Par arrêt du 7 octobre 2020, la 1ère chambre civile de la Cour de cassation approuve la cour d’appel d’avoir jugé qu’aucune faute du courtier n’était caractérisé dès lors que celui-ci avait bien indiqué à son client que la couverture initiale « lui paraissait faible » et que ce dernier avait donc décidé ensuite, en toute connaissance de cause, de ne contracter des polices d’assurance qu’aux conditions de primes les moins onéreuses pour sa part, avec pour corrélatif une moindre couverture au titre des plafonds de garantie successivement souscrits.

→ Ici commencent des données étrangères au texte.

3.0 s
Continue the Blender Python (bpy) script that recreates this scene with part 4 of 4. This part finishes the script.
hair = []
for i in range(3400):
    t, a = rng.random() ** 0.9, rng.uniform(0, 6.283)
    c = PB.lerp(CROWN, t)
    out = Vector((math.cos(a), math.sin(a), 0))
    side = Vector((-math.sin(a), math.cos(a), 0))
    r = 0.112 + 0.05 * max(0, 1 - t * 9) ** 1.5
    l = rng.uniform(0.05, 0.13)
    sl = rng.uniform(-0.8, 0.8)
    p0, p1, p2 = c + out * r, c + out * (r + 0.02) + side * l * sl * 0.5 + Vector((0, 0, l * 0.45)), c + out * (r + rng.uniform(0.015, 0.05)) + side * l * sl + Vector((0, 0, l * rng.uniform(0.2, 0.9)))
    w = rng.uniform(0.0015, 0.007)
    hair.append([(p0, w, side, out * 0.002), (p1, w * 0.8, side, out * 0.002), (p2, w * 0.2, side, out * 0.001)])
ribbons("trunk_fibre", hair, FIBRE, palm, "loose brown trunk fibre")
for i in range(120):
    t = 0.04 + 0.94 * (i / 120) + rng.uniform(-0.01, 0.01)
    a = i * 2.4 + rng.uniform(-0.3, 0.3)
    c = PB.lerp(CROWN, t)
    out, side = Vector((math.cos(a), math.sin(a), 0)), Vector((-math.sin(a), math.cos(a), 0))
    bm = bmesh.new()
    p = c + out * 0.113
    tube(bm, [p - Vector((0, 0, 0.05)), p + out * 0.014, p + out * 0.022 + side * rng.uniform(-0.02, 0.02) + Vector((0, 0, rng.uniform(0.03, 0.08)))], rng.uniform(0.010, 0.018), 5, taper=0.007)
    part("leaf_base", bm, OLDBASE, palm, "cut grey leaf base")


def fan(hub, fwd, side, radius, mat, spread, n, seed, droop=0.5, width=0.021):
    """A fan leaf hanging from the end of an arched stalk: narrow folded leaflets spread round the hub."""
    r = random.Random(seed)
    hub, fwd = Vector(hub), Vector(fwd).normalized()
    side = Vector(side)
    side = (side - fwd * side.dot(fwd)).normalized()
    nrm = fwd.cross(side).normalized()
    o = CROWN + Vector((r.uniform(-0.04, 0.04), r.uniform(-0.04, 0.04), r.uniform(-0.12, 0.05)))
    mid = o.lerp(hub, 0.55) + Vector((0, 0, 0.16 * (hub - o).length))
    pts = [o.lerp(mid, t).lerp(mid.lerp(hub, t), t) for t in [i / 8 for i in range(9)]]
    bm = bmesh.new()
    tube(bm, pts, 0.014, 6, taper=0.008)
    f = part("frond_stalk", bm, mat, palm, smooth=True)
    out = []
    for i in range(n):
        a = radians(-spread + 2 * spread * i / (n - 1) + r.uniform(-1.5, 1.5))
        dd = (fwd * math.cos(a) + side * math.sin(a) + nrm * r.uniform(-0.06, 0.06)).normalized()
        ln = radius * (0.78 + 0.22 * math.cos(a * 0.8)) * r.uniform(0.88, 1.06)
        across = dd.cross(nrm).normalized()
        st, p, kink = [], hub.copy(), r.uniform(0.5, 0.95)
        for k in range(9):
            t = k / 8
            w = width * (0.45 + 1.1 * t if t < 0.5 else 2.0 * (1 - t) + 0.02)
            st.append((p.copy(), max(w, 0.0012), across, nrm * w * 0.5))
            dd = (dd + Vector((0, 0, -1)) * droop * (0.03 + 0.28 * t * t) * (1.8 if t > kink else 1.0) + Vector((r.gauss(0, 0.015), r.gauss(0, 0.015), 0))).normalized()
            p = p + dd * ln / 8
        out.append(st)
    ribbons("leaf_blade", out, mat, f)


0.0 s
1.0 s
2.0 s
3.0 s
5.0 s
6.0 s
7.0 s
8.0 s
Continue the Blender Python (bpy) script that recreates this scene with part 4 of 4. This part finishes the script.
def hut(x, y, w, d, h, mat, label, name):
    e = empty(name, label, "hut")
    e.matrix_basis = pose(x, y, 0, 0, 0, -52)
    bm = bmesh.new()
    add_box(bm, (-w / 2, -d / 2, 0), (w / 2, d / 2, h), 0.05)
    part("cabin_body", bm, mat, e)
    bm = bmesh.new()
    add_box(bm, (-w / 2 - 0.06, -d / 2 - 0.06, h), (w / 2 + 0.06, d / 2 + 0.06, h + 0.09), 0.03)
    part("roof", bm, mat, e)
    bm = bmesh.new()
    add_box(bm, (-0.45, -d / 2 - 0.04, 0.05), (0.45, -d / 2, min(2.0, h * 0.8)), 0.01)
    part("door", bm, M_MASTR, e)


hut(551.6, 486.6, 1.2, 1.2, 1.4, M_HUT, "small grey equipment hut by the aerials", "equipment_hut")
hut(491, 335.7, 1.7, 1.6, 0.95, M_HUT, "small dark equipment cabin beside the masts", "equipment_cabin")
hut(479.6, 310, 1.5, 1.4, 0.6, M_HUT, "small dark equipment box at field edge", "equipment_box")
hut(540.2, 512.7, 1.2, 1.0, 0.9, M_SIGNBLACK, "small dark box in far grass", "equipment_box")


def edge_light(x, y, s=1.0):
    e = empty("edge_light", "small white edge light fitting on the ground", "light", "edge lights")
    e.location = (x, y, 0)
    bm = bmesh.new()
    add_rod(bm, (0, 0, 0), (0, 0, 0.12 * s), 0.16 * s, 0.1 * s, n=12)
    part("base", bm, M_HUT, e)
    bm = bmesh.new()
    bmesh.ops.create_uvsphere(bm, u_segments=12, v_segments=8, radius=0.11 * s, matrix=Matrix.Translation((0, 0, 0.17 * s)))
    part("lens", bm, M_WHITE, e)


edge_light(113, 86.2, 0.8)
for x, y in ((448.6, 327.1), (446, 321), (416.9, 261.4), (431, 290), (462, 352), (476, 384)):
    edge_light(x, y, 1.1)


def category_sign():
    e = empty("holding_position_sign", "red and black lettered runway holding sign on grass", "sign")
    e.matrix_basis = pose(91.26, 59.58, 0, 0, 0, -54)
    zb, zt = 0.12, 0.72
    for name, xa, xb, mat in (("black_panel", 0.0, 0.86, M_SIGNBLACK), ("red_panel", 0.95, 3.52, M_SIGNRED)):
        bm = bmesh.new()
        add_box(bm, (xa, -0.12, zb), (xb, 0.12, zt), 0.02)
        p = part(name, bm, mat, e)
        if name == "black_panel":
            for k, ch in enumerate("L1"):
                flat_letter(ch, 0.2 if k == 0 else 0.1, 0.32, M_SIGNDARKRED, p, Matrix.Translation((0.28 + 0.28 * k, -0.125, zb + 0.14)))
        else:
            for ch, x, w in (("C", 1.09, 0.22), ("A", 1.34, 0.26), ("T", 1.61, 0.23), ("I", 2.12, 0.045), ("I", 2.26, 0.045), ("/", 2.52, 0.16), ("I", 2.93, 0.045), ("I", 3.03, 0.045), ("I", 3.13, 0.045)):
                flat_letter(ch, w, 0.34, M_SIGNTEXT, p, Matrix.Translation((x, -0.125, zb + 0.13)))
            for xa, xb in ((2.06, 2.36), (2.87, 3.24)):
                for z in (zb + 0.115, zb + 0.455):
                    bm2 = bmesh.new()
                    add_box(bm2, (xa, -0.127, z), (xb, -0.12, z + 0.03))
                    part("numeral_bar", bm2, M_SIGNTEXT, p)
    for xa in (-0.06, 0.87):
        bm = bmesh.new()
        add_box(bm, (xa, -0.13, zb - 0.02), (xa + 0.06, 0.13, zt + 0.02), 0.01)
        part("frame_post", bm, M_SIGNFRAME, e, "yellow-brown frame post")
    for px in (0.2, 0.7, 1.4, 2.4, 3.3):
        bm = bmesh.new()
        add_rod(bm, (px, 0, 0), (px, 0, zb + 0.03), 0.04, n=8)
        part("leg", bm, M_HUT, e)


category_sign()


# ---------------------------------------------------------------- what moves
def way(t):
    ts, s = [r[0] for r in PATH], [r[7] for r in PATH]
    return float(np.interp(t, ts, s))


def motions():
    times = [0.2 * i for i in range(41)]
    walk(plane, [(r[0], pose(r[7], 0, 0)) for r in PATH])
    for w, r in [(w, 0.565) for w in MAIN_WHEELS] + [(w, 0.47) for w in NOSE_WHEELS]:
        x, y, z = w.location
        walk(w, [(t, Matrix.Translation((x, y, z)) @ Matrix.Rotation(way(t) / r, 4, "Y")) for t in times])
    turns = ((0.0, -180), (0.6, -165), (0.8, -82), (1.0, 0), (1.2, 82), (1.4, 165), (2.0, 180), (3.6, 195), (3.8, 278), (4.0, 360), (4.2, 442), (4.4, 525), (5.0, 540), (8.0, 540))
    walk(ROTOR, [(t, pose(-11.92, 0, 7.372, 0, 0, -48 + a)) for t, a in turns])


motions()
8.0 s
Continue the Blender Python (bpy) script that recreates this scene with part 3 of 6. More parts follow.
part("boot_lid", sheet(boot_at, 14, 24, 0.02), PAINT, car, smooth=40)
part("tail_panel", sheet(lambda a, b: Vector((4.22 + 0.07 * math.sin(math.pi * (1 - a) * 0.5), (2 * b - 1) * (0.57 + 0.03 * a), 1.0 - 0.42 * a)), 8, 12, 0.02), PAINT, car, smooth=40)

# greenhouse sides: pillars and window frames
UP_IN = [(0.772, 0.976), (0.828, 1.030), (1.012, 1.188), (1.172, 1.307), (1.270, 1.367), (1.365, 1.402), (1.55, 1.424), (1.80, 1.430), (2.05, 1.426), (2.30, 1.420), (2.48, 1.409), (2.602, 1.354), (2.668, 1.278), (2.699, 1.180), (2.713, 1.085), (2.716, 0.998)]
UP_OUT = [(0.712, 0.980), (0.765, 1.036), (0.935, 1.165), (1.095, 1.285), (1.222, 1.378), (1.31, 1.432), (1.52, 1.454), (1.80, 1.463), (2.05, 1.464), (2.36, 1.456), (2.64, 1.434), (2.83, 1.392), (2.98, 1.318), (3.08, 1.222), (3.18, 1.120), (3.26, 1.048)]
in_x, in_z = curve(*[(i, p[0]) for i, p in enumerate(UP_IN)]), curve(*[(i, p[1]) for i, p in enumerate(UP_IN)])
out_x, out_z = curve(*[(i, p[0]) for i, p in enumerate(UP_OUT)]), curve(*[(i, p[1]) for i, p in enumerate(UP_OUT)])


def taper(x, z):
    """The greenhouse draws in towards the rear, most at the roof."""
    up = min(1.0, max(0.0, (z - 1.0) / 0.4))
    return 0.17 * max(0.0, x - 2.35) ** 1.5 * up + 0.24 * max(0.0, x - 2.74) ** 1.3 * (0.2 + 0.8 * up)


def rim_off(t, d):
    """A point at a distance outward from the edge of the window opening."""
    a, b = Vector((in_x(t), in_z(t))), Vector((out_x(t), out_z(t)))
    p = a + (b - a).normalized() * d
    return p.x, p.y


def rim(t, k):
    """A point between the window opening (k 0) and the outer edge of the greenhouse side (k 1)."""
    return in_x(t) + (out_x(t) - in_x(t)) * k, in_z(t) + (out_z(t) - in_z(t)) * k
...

La Cour de cassation relève donc que si la garantie souscrite était « adaptée au risque encouru » mais pas dans la « quantification du risque », à savoir le plafond de garantie, le courtier n’en avait pas moins commis aucun manquement à son obligation d’information et de conseil.

Notre avis : cette décision permet de nuancer les limites de l’obligation de conseil et d’information. On retiendra que si en l’occurrence le client n’a pas eu gain de cause à l’encontre du courtier, il n’en demeure pas moins que ce dernier avait bien alerté son client des limites de sa couverture de garantie. En définitive, le courtier en assurances se doit d’informer son client sur l’état de sa garantie et lui conseiller de souscrire des garanties supplémentaires, si nécessaire.